** BEGIN **

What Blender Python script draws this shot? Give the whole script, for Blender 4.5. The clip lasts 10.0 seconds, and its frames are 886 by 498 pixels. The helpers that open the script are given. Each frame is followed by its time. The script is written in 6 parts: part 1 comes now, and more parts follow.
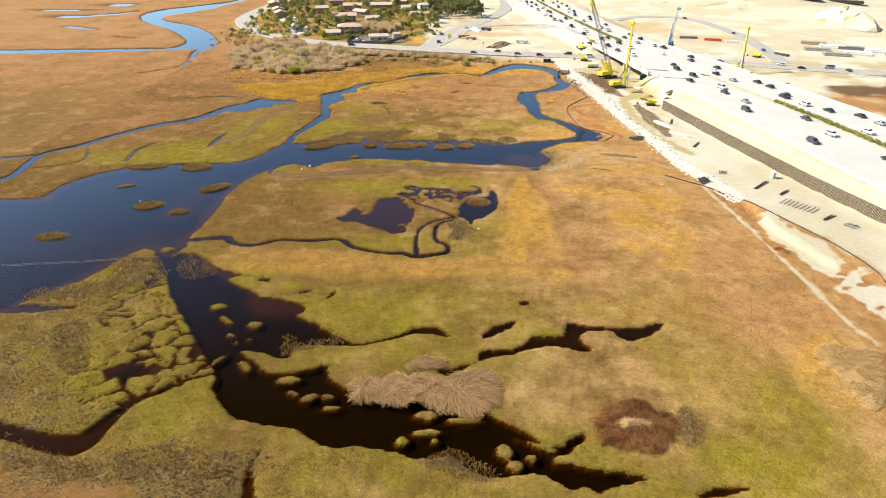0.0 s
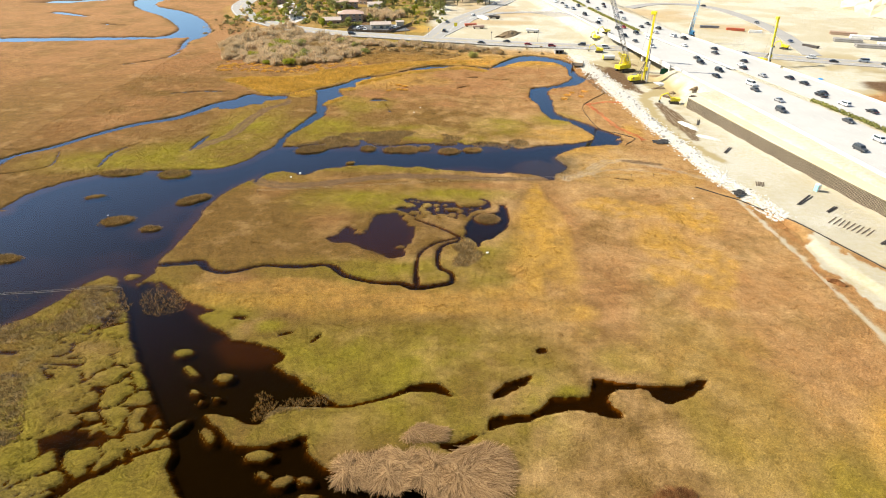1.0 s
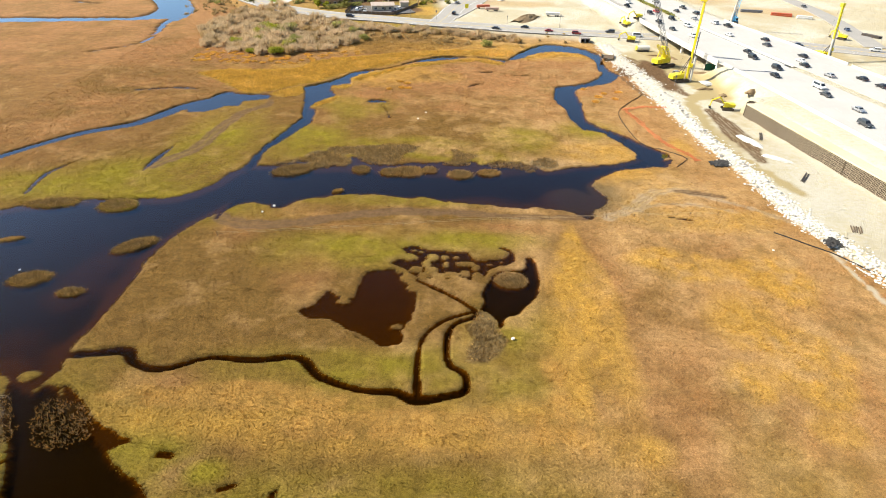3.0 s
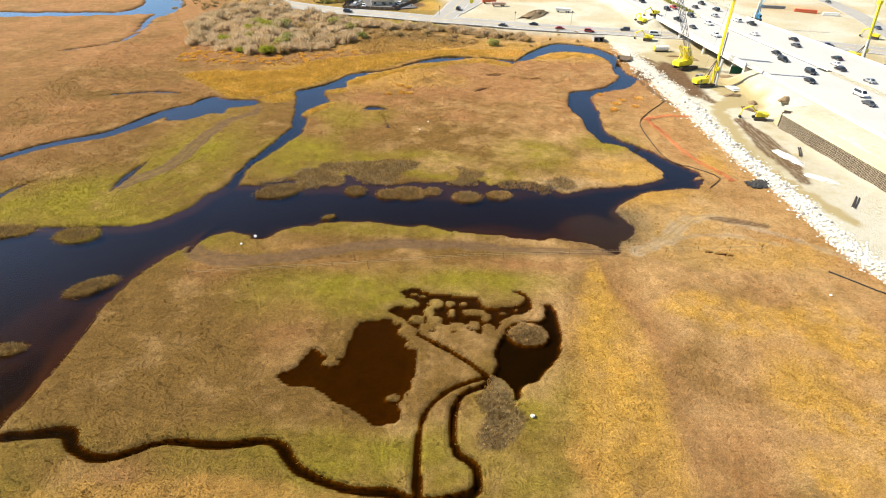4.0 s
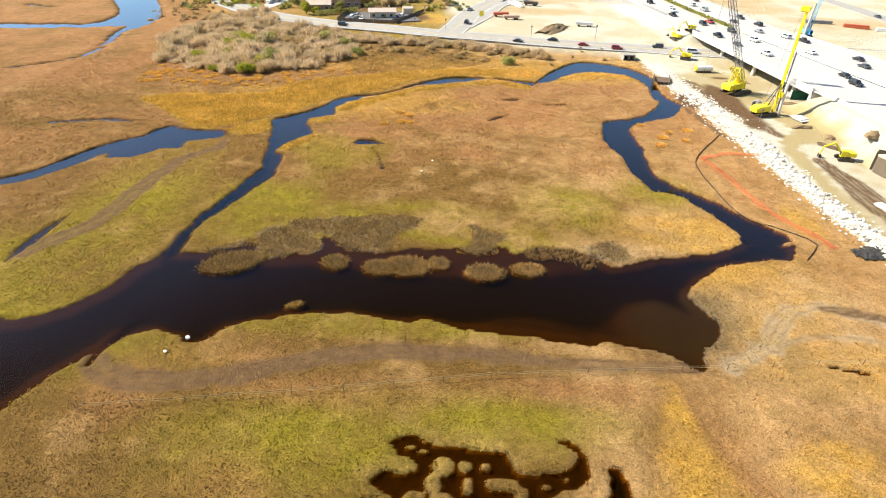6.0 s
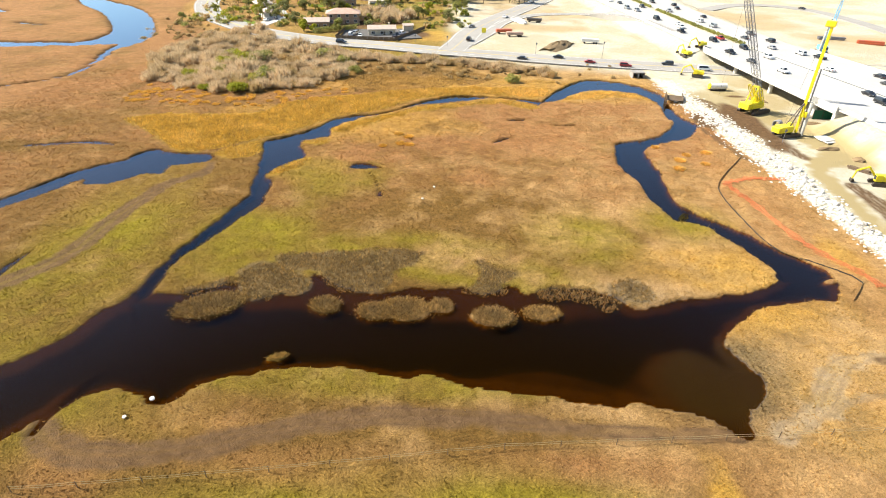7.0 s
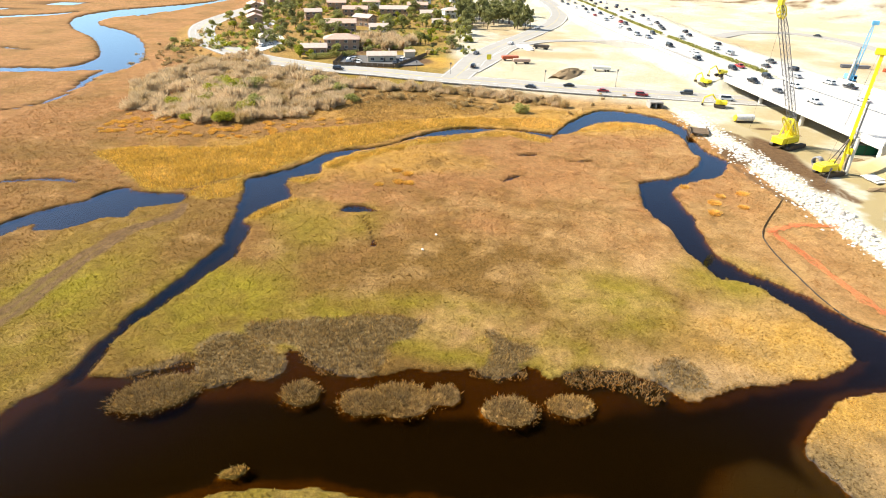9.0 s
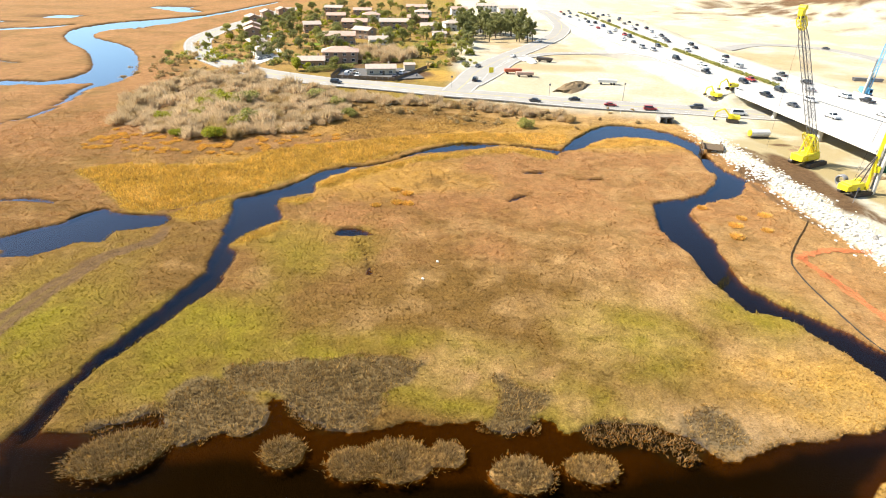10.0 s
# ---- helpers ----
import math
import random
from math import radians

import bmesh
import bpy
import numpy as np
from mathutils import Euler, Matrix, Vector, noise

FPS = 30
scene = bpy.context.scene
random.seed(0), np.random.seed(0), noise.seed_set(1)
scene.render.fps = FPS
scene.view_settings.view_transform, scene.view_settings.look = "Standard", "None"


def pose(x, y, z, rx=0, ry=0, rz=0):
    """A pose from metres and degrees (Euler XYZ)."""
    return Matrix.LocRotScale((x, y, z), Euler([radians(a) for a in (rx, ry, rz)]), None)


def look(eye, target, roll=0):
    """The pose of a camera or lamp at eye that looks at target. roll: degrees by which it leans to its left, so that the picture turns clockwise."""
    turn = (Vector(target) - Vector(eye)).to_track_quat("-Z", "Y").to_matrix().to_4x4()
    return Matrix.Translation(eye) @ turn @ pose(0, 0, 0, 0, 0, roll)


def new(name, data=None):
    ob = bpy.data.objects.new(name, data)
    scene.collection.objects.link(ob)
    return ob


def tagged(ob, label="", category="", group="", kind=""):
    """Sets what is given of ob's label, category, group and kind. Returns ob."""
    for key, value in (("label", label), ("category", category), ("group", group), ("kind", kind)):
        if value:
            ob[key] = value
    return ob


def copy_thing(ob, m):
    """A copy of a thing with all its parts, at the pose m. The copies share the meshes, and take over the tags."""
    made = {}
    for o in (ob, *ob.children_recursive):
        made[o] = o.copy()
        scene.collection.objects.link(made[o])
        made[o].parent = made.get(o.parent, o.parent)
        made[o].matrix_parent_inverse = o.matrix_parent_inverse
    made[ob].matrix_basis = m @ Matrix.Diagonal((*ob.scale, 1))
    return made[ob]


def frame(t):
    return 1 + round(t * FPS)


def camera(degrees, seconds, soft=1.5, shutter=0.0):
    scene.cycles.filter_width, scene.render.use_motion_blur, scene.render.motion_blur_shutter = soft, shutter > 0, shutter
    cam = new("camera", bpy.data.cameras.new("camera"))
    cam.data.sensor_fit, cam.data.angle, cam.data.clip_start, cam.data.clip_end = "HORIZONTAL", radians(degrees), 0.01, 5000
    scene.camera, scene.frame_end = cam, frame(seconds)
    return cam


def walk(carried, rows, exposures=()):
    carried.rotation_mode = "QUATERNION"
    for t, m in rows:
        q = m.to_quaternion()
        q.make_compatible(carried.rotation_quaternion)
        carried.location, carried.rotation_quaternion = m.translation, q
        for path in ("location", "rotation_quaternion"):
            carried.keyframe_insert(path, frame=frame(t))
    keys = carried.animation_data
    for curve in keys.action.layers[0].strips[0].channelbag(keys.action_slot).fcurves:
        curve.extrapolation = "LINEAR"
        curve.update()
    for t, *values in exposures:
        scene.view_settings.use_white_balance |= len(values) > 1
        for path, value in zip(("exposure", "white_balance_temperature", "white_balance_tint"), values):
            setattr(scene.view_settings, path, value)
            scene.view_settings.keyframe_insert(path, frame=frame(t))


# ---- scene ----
cam = camera(77.0, 10.0, soft=1.0)
PATH = [
    (0, (0.409, -1.329, 70.658), (0.447, 7.347, 65.685), 0.37),
    (0.5, (0.607, 9.228, 70.295), (0.595, 17.837, 65.206), 0.31),
    (1, (0.563, 19.152, 69.804), (0.522, 27.707, 64.626), 0.49),
    (1.5, (0.329, 29.135, 69.314), (0.265, 37.639, 64.052), 0.46),
    (2, (-0.049, 38.771, 68.755), (-0.136, 47.232, 63.425), 0.62),
    (2.5, (-0.529, 48.63, 68.282), (-0.632, 57.032, 62.86), 0.80),
    (4, (-2.241, 78.07, 66.879), (-2.372, 86.323, 61.234), 1.08),
    (4.5, (-2.812, 87.586, 65.036), (-2.957, 95.843, 59.396), 1.13),
    (5, (-3.351, 96.815, 63.233), (-3.51, 105.063, 57.582), 1.15),
    (5.5, (-3.845, 106.253, 61.144), (-4.009, 114.532, 55.536), 1.22),
    (6, (-4.287, 115.498, 59.218), (-4.473, 123.868, 53.75), 1.28),
    (7.5, (-5.298, 131.384, 56.066), (-5.517, 139.948, 50.908), 1.05),
    (8, (-5.554, 136.177, 55.604), (-5.778, 144.784, 50.519), 1.32),
    (8.5, (-5.794, 140.63, 54.57), (-6.034, 149.303, 49.596), 1.24),
    (9, (-6.04, 145.575, 53.49), (-6.289, 154.301, 48.613), 1.25),
    (9.5, (-6.318, 150.075, 52.92), (-6.581, 158.847, 48.126), 1.20),
    (10, (-6.661, 154.865, 51.839), (-6.923, 163.691, 47.146), 1.22),
]
walk(cam, [(t, look(eye, target, roll)) for t, eye, target, roll in PATH], [(0, 1.15), (4, 1.2), (7, 1.34), (10, 1.44)])

# world, sun and exposure
SUN_AZ, SUN_EL = radians(282.0), radians(39.0)  # clockwise from +y
world = bpy.data.worlds.new("sky")
scene.world = world
world.use_nodes = True
_n, _l = world.node_tree.nodes, world.node_tree.links
sky = _n.new("ShaderNodeTexSky")
sky.sky_type, sky.sun_disc = "NISHITA", False
sky.sun_elevation, sky.sun_rotation = SUN_EL, SUN_AZ
sky.air_density, sky.dust_density, sky.ozone_density = 1.0, 0.6, 1.0
_n["Background"].inputs["Strength"].default_value = 0.085
_l.new(sky.outputs[0], _n["Background"].inputs["Color"])
sun = new("sun", bpy.data.lights.new("sun", "SUN"))
sun.data.energy, sun.data.angle, sun.data.color = 4.9, radians(0.53), (1.0, 0.93, 0.80)
to_sun = Vector((math.sin(SUN_AZ) * math.cos(SUN_EL), math.cos(SUN_AZ) * math.cos(SUN_EL), math.sin(SUN_EL)))
sun.matrix_world = look(to_sun * 300, (0, 0, 0))

# ---------- materials ----------
def material(name, rough=0.9, metal=0.0, spec=0.3):
    m = bpy.data.materials.new(name)
    m.use_nodes = True
    b = m.node_tree.nodes["Principled BSDF"]
    b.inputs["Roughness"].default_value, b.inputs["Metallic"].default_value = rough, metal
    b.inputs["Specular IOR Level"].default_value = spec
    return m, m.node_tree.nodes, m.node_tree.links, b


def mix_node(nodes, links, fac, a, b, mode="MIX"):
    n = nodes.new("ShaderNodeMix")
    n.data_type, n.blend_type = "RGBA", mode
    for value, slot in ((fac, 0), (a, 6), (b, 7)):
        if isinstance(value, bpy.types.NodeSocket):
            links.new(value, n.inputs[slot])
        else:
            n.inputs[slot].default_value = value if slot == 0 else (*value, 1)
    return n.outputs[2]


def noise_node(nodes, links, scale, detail=4.0, rough=0.6, lo=0.35, hi=0.65, stretch=None):
    """Noise at a real-world scale (features per metre), spread to 0..1."""
    geo = nodes.new("ShaderNodeTexCoord")
    n = nodes.new("ShaderNodeTexNoise")
    n.inputs["Scale"].default_value, n.inputs["Detail"].default_value, n.inputs["Roughness"].default_value = scale, detail, rough
    if stretch:
        mp = nodes.new("ShaderNodeMapping")
        mp.inputs["Scale"].default_value = stretch
        links.new(geo.outputs["Object"], mp.inputs[0])
        links.new(mp.outputs[0], n.inputs["Vector"])
    else:
        links.new(geo.outputs["Object"], n.inputs["Vector"])
    r = nodes.new("ShaderNodeMapRange")
    r.inputs[1].default_value, r.inputs[2].default_value = lo, hi
    links.new(n.outputs[0], r.inputs[0])
    return r.outputs[0]


def bump_node(nodes, links, height, bsdf, strength=0.5, distance=0.1):
    b = nodes.new("ShaderNodeBump")
    b.inputs["Strength"].default_value, b.inputs["Distance"].default_value = strength, distance
    links.new(height, b.inputs["Height"])
    links.new(b.outputs[0], bsdf.inputs["Normal"])


def worn(name, col, col2, rough=0.8, metal=0.0, scale=1.5, fine=12.0, strength=0.3, distance=0.03, spec=0.3):
    """A surface of two tones that mix at two scales, with fine relief."""
    m, n, l, b = material(name, rough, metal, spec)
    big = noise_node(n, l, scale)
    small = noise_node(n, l, fine, 6.0, 0.7)
    c = mix_node(n, l, big, col, col2)
    dark = tuple(v * 0.72 for v in col)
    half = n.new("ShaderNodeMath")
    half.operation = "MULTIPLY"
    half.inputs[1].default_value = 0.55
    l.new(small, half.inputs[0])
    c = mix_node(n, l, half.outputs[0], c, dark)
    l.new(c, b.inputs["Base Color"])
    bump_node(n, l, small, b, strength, distance)
    return m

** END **

- [Direction]:
Extract, word for word, each line from the top of the data down to and including the line with "scene = bpy.context.scene"; skip the pictures.

- [Expected answer]:
What Blender Python script draws this shot? Give the whole script, for Blender 4.5. The clip lasts 10.0 seconds, and its frames are 886 by 498 pixels. The helpers that open the script are given. Each frame is followed by its time. The script is written in 6 parts: part 1 comes now, and more parts follow.
0.0 s
1.0 s
3.0 s
4.0 s
6.0 s
7.0 s
9.0 s
10.0 s
# ---- helpers ----
import math
import random
from math import radians

import bmesh
import bpy
import numpy as np
from mathutils import Euler, Matrix, Vector, noise

FPS = 30
scene = bpy.context.scene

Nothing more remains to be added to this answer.